As an interesting note, I had no idea that Creative Commons was an RDF-based representation. My impression was that CC was an information policy advocacy group, and I had never considered how their rights licenses were applied to documents.

verbose and ambiguous

In response to:

Gruber, Thomas R.. (1995) “Toward principles for the design of ontologies used for knowledge sharing?.” International Journal of Human-Computer Studies 43(5-6): 907-928.


Sharman, Raj; Kishore, Rajiv & Ramesh, Ram. (2004) “Computational ontologies and information systems II: formal specification.” The Communications of the Association for Information Systems 14: 1-25.

Gruber’s first case study was a struggle to understand, but having muddled through it, I think I can see the advantages of an ontology for this purpose. To create context, the development of the unit of measure ontology would answer a potential problem in the cutlery: measurements are significant parts of item attributes (the length of a chef’s knife blade, 8″ or 10″), but they can be expressed in different units (English or metric) by different manufacturers. This sort of ontological feature would mean that the retailer doesn’t have to standardize the units when data is entered, but can still retrieve information with a standard metric, yes?

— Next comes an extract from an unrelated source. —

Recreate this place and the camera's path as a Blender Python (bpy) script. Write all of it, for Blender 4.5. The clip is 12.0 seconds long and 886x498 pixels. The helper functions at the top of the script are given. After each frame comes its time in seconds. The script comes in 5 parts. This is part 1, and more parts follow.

Nicely, the bibliographic case study made a lot more sense to me. However, Gruber failed to define some of the symbols used in the ontologies (at least so far as I could identify. I’m unclear on what =>, <=, and = stands for, and I don’t understand what defining as “if and only if” means. Nor do I understand the meaning of “float” or “double float.” Though I think I understand the general concepts well enough that I can make use of the reading.